Alaric wrote:ChrisNix wrote: Compliance with law and the terms of an instrument is not coercion in the eyes of most people, and certainly not in those of the courts.
It's coercion in my eyes. There's a stream of payments which stretches out to infinity. If the payor wants an option to be able to cancel that stream at a time of their notice and pay below market price, they should pay for being granted the option. For example by paying a higher coupon than on a superficially similar instrument such as PIBS which don't have such coercive rights.
Alaric,
Have now managed to get the meat of the HofF decision.
The interesting thing is that, notwithstanding being paid a good premium to the market price (i.e the issue price), the pref holders were, in essence, contending that they could as a class simply determine not to relinquish them at any price (a form of infinite payment stream argument?).

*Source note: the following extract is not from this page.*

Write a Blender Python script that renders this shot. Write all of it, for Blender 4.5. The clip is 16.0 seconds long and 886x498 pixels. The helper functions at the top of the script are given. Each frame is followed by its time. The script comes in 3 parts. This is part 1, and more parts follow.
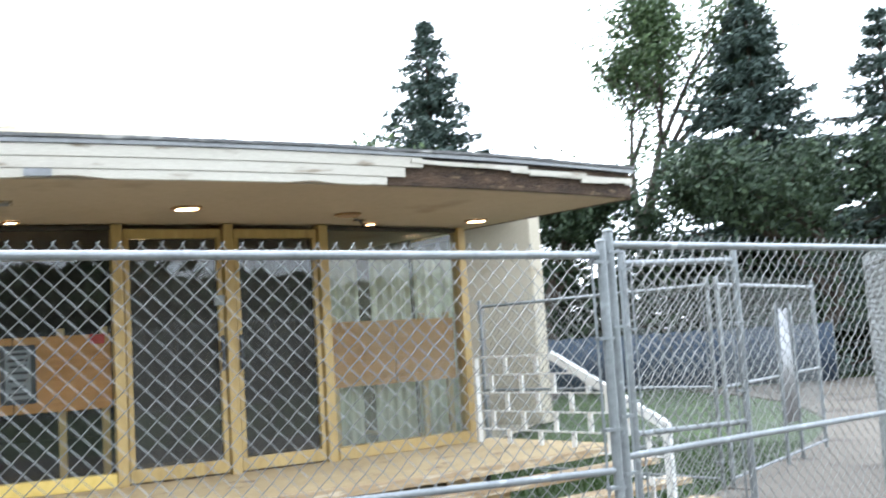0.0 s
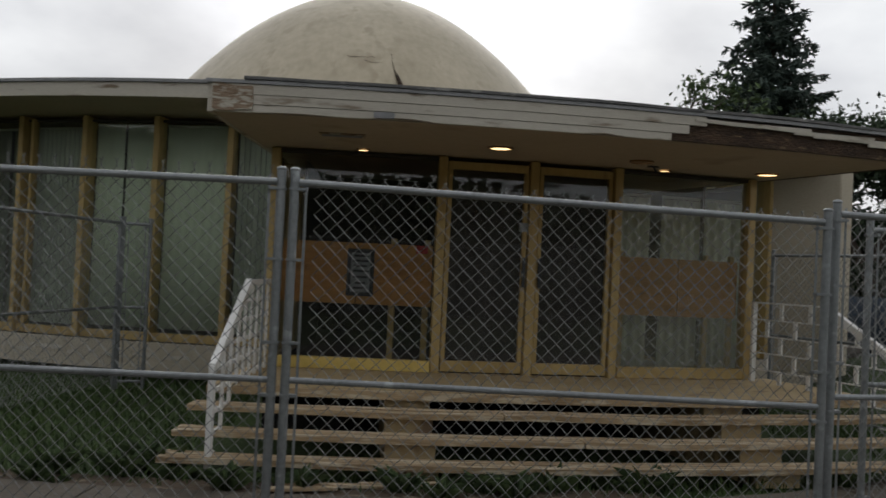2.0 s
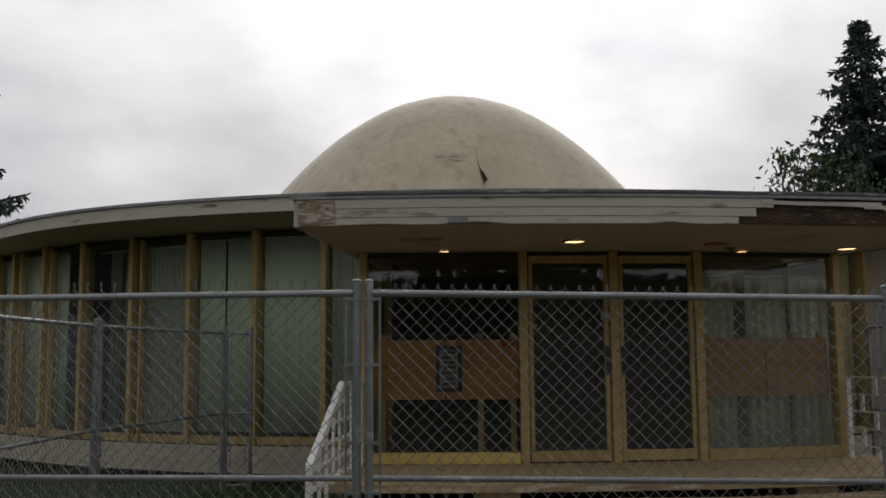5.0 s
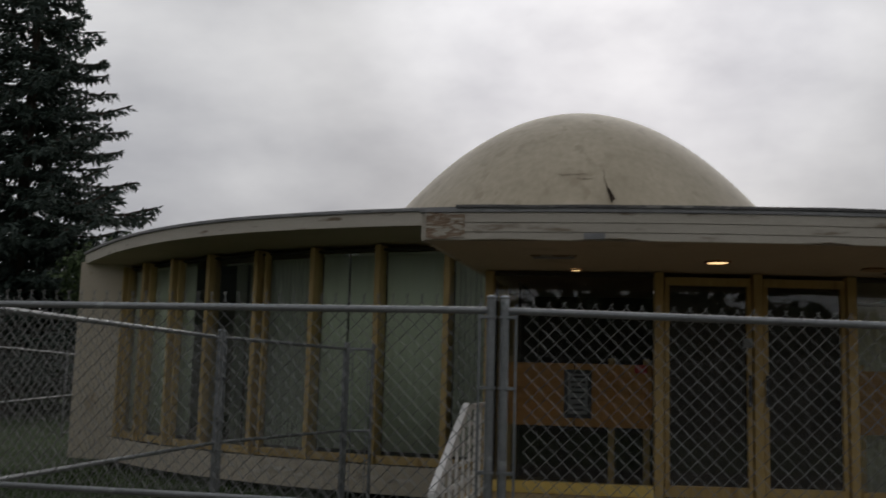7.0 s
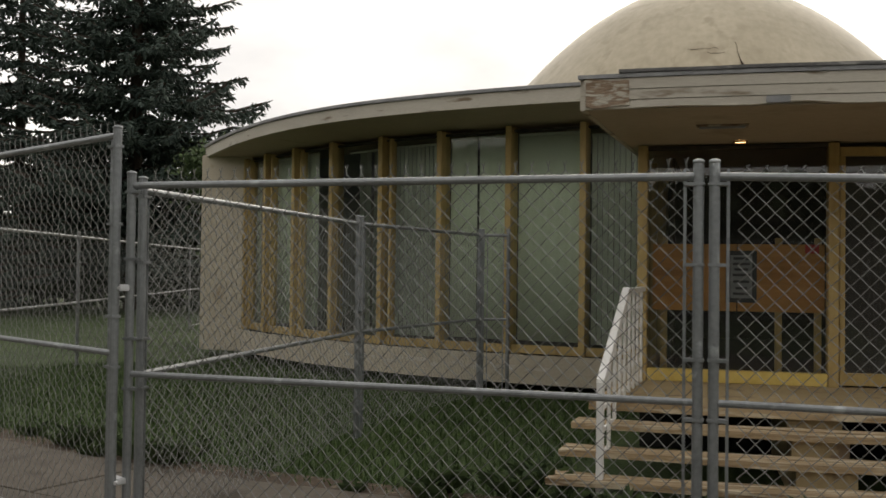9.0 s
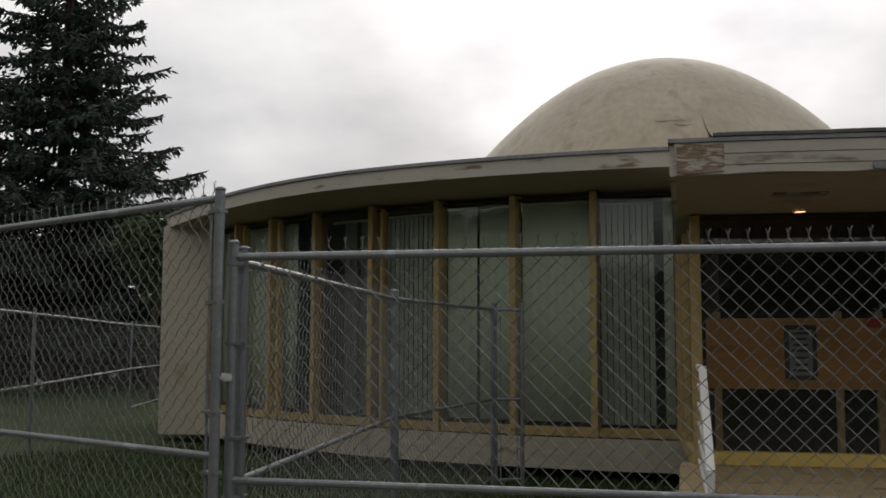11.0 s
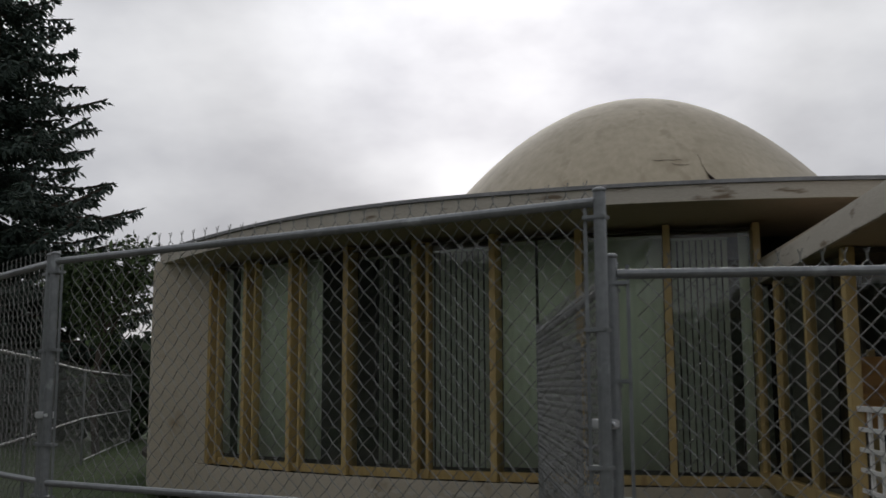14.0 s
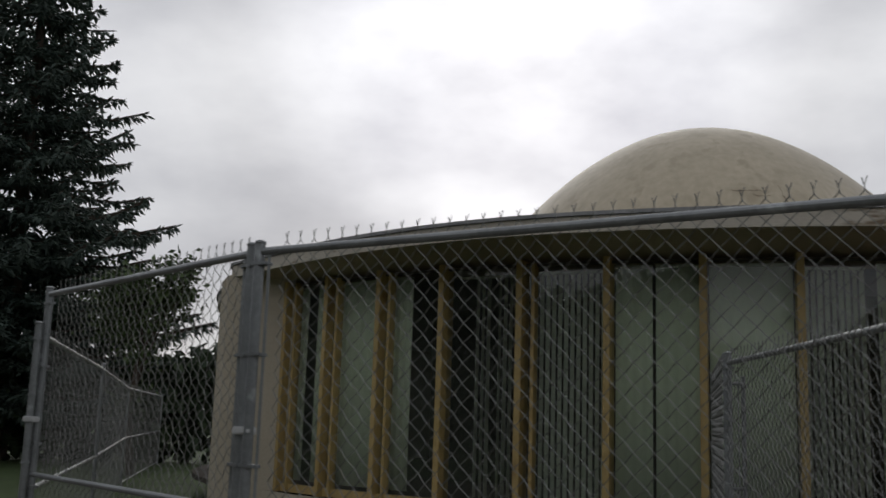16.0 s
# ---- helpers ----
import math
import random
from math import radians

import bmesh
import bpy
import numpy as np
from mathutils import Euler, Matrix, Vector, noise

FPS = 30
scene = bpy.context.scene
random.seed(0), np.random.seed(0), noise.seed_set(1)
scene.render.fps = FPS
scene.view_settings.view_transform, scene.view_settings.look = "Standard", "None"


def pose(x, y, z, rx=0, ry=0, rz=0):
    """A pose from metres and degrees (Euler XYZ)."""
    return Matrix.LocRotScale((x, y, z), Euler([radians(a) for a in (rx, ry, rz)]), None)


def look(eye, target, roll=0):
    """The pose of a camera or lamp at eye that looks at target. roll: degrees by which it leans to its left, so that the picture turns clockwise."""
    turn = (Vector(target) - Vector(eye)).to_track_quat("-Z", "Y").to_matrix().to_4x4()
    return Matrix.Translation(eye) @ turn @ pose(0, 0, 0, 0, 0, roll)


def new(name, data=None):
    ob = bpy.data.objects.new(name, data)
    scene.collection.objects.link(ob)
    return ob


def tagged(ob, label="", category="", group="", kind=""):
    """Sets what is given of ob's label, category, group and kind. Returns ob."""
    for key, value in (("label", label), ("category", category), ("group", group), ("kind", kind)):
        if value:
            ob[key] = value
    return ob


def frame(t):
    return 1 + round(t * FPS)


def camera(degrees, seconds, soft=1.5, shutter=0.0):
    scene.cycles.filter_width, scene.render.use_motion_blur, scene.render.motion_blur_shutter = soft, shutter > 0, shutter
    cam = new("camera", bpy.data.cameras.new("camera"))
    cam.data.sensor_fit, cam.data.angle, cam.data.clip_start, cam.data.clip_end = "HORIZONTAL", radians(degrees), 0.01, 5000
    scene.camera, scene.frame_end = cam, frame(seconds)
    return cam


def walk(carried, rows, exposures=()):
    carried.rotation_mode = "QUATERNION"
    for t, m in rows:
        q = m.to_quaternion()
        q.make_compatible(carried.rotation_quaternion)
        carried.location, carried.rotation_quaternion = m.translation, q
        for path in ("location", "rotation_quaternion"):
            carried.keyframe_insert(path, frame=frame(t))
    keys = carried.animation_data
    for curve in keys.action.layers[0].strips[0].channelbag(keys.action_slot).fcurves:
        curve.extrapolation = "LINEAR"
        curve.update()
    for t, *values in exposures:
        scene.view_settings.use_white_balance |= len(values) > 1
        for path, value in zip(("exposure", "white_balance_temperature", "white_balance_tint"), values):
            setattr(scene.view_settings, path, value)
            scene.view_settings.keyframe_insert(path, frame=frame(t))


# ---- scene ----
cam = camera(47.9, 16.0, soft=1.6, shutter=0.3)
PATH = [
    (0, (-1.385, -8.561, 1.593), (-0.487, -6.783, 1.779), -3.6),
    (0.5, (-1.415, -8.892, 1.582), (-0.705, -7.023, 1.66), -1.7),
    (1, (-1.505, -9.172, 1.597), (-0.889, -7.271, 1.682), 2.9),
    (1.5, (-1.482, -9.512, 1.595), (-1.033, -7.564, 1.664), 2.8),
    (2, (-1.41, -9.813, 1.588), (-1.137, -7.832, 1.634), 2.7),
    (2.5, (-1.442, -10.059, 1.584), (-1.275, -8.067, 1.618), 2.4),
    (3, (-1.363, -10.285, 1.606), (-1.259, -8.288, 1.642), 1.4),
    (3.5, (-1.236, -10.327, 1.634), (-1.159, -8.33, 1.698), 0.1),
    (4, (-1.253, -10.331, 1.641), (-1.181, -8.335, 1.746), -0.5),
    (6.5, (-1.236, -9.854, 1.64), (-1.242, -7.883, 1.975), 1.4),
    (7, (-1.365, -9.794, 1.655), (-1.535, -7.818, 1.913), 1.6),
    (7.5, (-1.496, -9.787, 1.633), (-1.776, -7.816, 1.824), 1.3),
    (8, (-1.536, -9.518, 1.602), (-1.899, -7.556, 1.734), 1.2),
    (8.5, (-1.625, -9.326, 1.596), (-2.004, -7.363, 1.671), 1.0),
    (9, (-1.857, -9.245, 1.582), (-2.224, -7.28, 1.622), 0.7),
    (9.5, (-2.129, -9.108, 1.589), (-2.479, -7.14, 1.647), 0.3),
    (12, (-3.842, -8.61, 1.633), (-3.928, -6.634, 1.93), 0.4),
    (12.5, (-4.184, -8.566, 1.603), (-4.249, -6.596, 1.937), 0.4),
    (13, (-4.517, -8.466, 1.607), (-4.532, -6.493, 1.934), 0.3),
    (13.5, (-4.925, -8.293, 1.603), (-4.884, -6.314, 1.893), -0.1),
    (14, (-5.221, -7.951, 1.589), (-5.185, -5.971, 1.867), -0.2),
    (14.5, (-5.571, -7.701, 1.566), (-5.56, -5.722, 1.854), 0.6),
    (15, (-5.868, -7.34, 1.584), (-5.866, -5.362, 1.881), 1.2),
    (15.5, (-6.079, -7.088, 1.549), (-6.049, -5.114, 1.871), 1.6),
    (16, (-6.434, -7.146, 1.527), (-6.407, -5.175, 1.869), 1.9),
]
walk(cam, [(t, look(e, g, r)) for t, e, g, r in PATH],
     exposures=[(0, 2.8, 5800, 5), (0.5, 2.2, 5800, 5), (1.0, 1.27, 5850, 6), (1.5, 0.68, 6150, 7), (2.0, 0.08, 6600, 8), (2.5, 0.2, 6750, 9), (4.0, 0.22, 6800, 10),
                (6.5, -0.72, 6600, 10), (7.5, -0.22, 6800, 10), (9.0, 0.55, 7350, 9), (9.7, 0.72, 7350, 9), (12.0, -0.62, 6550, 10), (12.6, -0.45, 6550, 10), (16.0, -0.34, 6550, 10)])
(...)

The court gave this no truck.
Quoting precedent it was noted:
"In Re Chatterley-Whitfield Collieries Ltd. the court were considering the rights of preference shareholders to whom it was proposed to return the whole capital paid up on their shares. In that case it was stressed that reducing the capital of a company by returning to the preference shareholders the whole capital paid up on their shares is completely consistent with the preference shareholders' contractual rights. There is no question of a company which has once issued preference shares being bound either to keep them forever or to arrange its affairs so that it is always left with a certain amount of preference capital.".